De quand date le concept du « Grand Israël »?
Rachad Antonius : Cela remonte au début de l’idée d’occupation. Quand le projet de fonder un État juif a vu le jour, il y a eu des débats au sein du mouvement sioniste sur les frontières du futur État israélien.
Le consensus était de ne pas indiquer ces frontières pour laisser place à une expansion en cas de victoire lors des guerres.
David Ben Gourion, père fondateur de l'État d'Israël, avait lui-même dit :
On prend ce qu’on peut prendre maintenant, une chèvre à la fois, un dounoum [unité de mesure correspondant à un mètre carré] à la fois.
Depuis le début, il y avait des gens, notamment des religieux extrémistes, qui disaient qu’ils voulaient le « Grand Israël », c’est-à-dire la Cisjordanie, la Jordanie et le Sinaï (en Égypte, NDLR). Il y a un slogan qui dit « du Nil à l’Euphrate ». Ça, c’est le rêve d’une frange extrémiste.
En revanche, la plupart des sionistes voulaient la Palestine mandataire historique (le territoire qui était sous mandat britannique), sans la Transjordanie (la Jordanie) qu’ils allaient laisser aux Palestiniens, plaidant qu’ils faisaient un grand cadeau aux Palestiniens.
Les sionistes pragmatiques optaient pour la résolution 181 de l’ONU (qui a consacré le partage de la Palestine mandataire en deux pays, NDLR), puis pour l'idée de prendre ce qu’ils pouvaient.
Cette résolution de l’ONU donnait 56 % du territoire aux Juifs lors de la guerre israélo-arabe de 1948-1949; ils ont occupé 78 % du territoire. Après cette occupation, ils n’ont pas voulu officialiser les frontières d’Israël, gardant l'idée d’autres expansions dans leur esprit.
Après la guerre de 1967, Menahem Begin, le futur premier ministre d’Israël, avait déclaré : Annexons la terre, mais pas le peuple. En d’autres termes, ils allaient occuper la terre sans l’annexer officiellement, de façon à ne pas être obligés de donner la citoyenneté israélienne aux Palestiniens des zones annexées.

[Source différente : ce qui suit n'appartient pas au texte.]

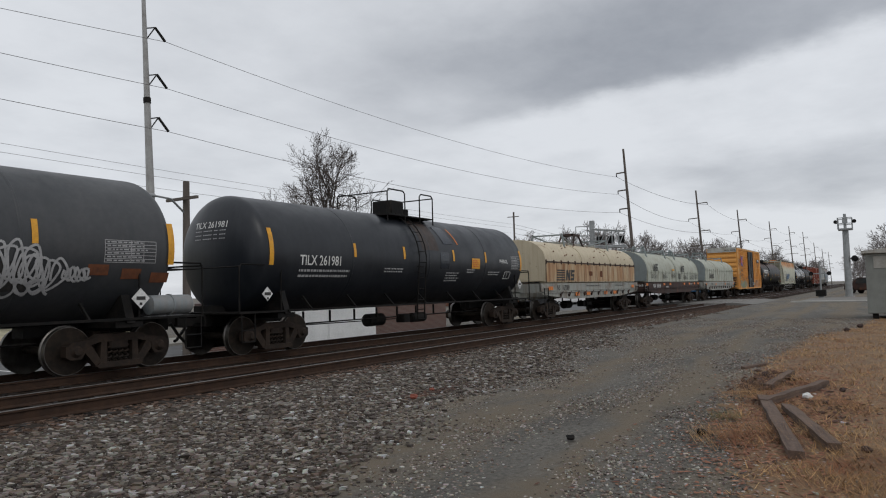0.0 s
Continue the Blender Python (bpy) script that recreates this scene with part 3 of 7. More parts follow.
def build_tank_black():
    R, ZC = 1.50, 2.45
    b = (R, ZC)
    car = tank_car("tank_car", "clean black tank car with white lettering and orange reflective stripes", 17.65, 16.7, 12.6, 7.55, R, ZC, M["tank_black"], rails=(-1.45, 1.15))
    stripes(car, [-3.75, -1.35, 1.6, 3.9], b, 2.42, 2.8, M["yellow"], ends=[(-6.95, 2.15, 3.05), (6.85, 2.15, 2.95)])
    lettering("TILX 261981", 0.36, M["white_paint"], car, -5.9, 0, 2.17, b, wide=0.86)
    decal("small_print", small_print(-5.9, 2.0, 2.0, 2, 0.08, 1), M["grey_letter"], car, bend=b)
    for x, z, w, n in ((-2.3, 2.1, 1.1, 2), (1.2, 2.0, 1.0, 4), (2.6, 2.12, 0.6, 2), (4.2, 2.05, 0.9, 2)):
        decal("small_print", small_print(x, z, w, n, 0.05, n), M["grey_letter"], car, bend=b)
    decal("caution_panel", [(2.9, 3.5, 2.18, 2.55)], M["yellow"], car, bend=b, label="yellow caution panel")
    decal("caution_text", small_print(2.97, 2.45, 0.45, 4, 0.04, 5), M["red_paint"], car, bend=b, lift=0.013)
    data_table(car, 6.05, 2.2, 0.8, 0.5, b, 5)
    decal("patch", [(1.15, 1.75, 3.0, 3.6)], M["tank_blue"], car, bend=b, label="patch of newer paint", slant=-0.3)
    placard(car, 6.95, -1.4, 1.6)
    placard(car, -7.0, -1.45, 1.45, size=0.17)
    lettering("PHENOL", 0.2, M["white_paint"], car, 5.05, 0, 2.42, b, wide=0.9)
    decal("hazard_frame", [(5.55, 6.0, 2.08, 2.1), (5.5, 5.95, 1.82, 1.84), (5.5, 5.53, 1.82, 2.1), (5.97, 6.0, 1.82, 2.1), (5.72, 5.75, 1.88, 2.06)], M["white_paint"], car, bend=b, slant=0.15)
    decal("rust_patch", [(-0.25, 0.75, 2.75, 3.75)], M["dome_grime"], car, bend=b, label="grimy rust-brown spill below the dome", lift=0.006)
    decal("patch", [(0.8, 1.35, 2.15, 2.7)], M["tank_blue"], car, bend=b, label="patch of newer paint", lift=0.008)
    decal("orange_streak", [(2.05, 2.12, 3.0, 3.55)], M["orange_mark"], car, bend=b, label="orange paint streak", slant=-0.35)
    hd = (7.55, R, ZC, 0.62)
    for i, z in enumerate((2.98, 2.88, 2.78)):
        head_lettering("LLLL LLLLL LL LLL".replace("L", "-"), 0.2, M["grey_letter"], car, 0.5, z, hd)
    head_lettering("TILX 261981", 0.22, M["white_paint"], car, 0.55, 3.1, hd)


def hood(car, x0, x1, z0, z_side, z_top, wide, mat, end_mat, ribs, name="hood", trim=None):
    """A round-topped steel cover."""
    h = wide
    prof = [(-h, z0), (-h, z_side)]
    n = 26
    for i in range(1, n):
        a = math.pi * i / n
        prof.append((-h * math.cos(a), z_side + (z_top - z_side) * math.sin(a) ** 0.88))
    prof += [(h, z_side), (h, z0)]
    bm = BM()
    prism(bm, prof, x0, x1)
    bm.faces.ensure_lookup_table()
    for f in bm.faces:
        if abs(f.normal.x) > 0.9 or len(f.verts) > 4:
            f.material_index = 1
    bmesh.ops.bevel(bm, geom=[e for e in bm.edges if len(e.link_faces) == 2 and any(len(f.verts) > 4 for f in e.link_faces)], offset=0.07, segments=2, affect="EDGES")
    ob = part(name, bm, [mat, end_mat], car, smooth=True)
    for x in ribs:
        bm = BM()
        outer = [(y * 1.012, zz + (0.025 if zz > z_side + 0.01 else 0)) for y, zz in prof]
        prism(bm, outer, x - 0.03, x + 0.03)
        part("hood_rib", bm, mat, ob)
    bm = BM()
    for s in (-1, 1):
        box(bm, x0 + 0.02, x1 - 0.02, min(s * h, s * (h + 0.03)), max(s * h, s * (h + 0.03)), z_side - 0.03, z_side + 0.03)
    n = int((x1 - x0) / 0.85)
    for i in range(n + 1):
        x = x0 + 0.05 + (x1 - x0 - 0.1) * i / n
        box(bm, x - 0.03, x + 0.03, -h - 0.045, -h + 0.01, z_side - 0.09, z_side + 0.09)
        box(bm, x - 0.012, x + 0.012, -h - 0.015, -h + 0.01, z0, z_side)
    part("hood_trim", bm, trim or mat, ob)
    return ob


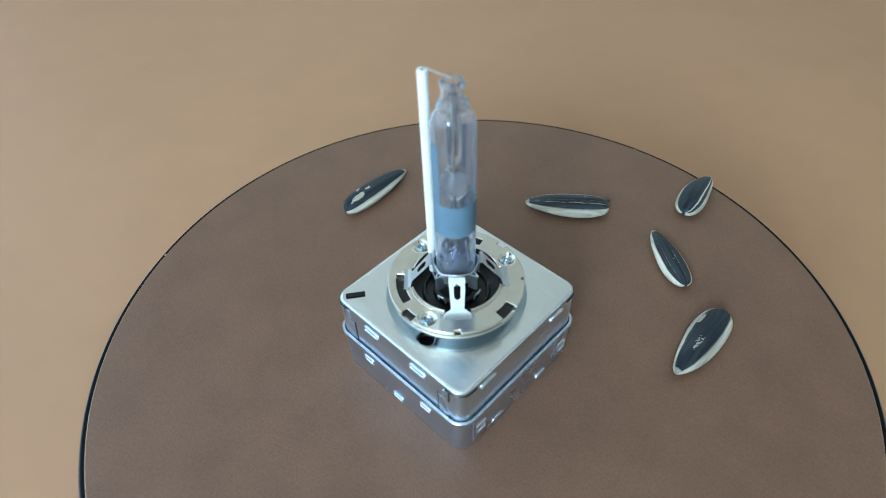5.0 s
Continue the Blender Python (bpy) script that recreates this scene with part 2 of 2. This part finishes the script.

L'idée d’occuper l’ensemble de la Palestine mandataire remonte à une centaine d’années.
Qui défend actuellement cette idée en Israël?
R.A. : Certains groupes religieux (haredim) très idéologiques défendent cette idée, mais la majorité des Israéliens ne la défendent pas.
Cependant, ceux qui la défendent sont les personnes qui sont au pouvoir actuellement. Ce sont les alliés de Benyamin Nétanyahou au gouvernement qui défendent cette idée, mais ils ne le disent pas toujours explicitement.
Ceux-là citent la Thora constamment pour affirmer qu’ils peuvent non seulement prendre l’ensemble des territoires palestiniens, mais qu’ils ont le droit et le devoir de tuer les Palestiniens, y compris les femmes et les enfants.
L’idée du « Grand Israël » est-elle réalisable?
R.A. : L’idée « du Nil à l’Euphrate » n’est pas réalisable du tout à mon avis.
En ce qui concerne la Cisjordanie et Gaza, les Israéliens pensent qu’elle est réalisable en l’imposant au prix de massacres énormes, mais à long terme, d’après moi, elle n’est pas réalisable.
Il y a environ 7 millions de Palestiniens, aucun pays ne voudra absorber 7 millions de personnes.
Ce qui va empêcher ce projet, c’est une opposition à l’intérieur d’Israël. Je prends comme exemple l’ancien président de la Knesset Avraham Burg, qui a publié un texte dans la presse israélienne intitulé :
Peuple juif, révoltez-vous! Il y a des généraux israéliens qui s’opposent au projet de Benyamin Nétanyahou.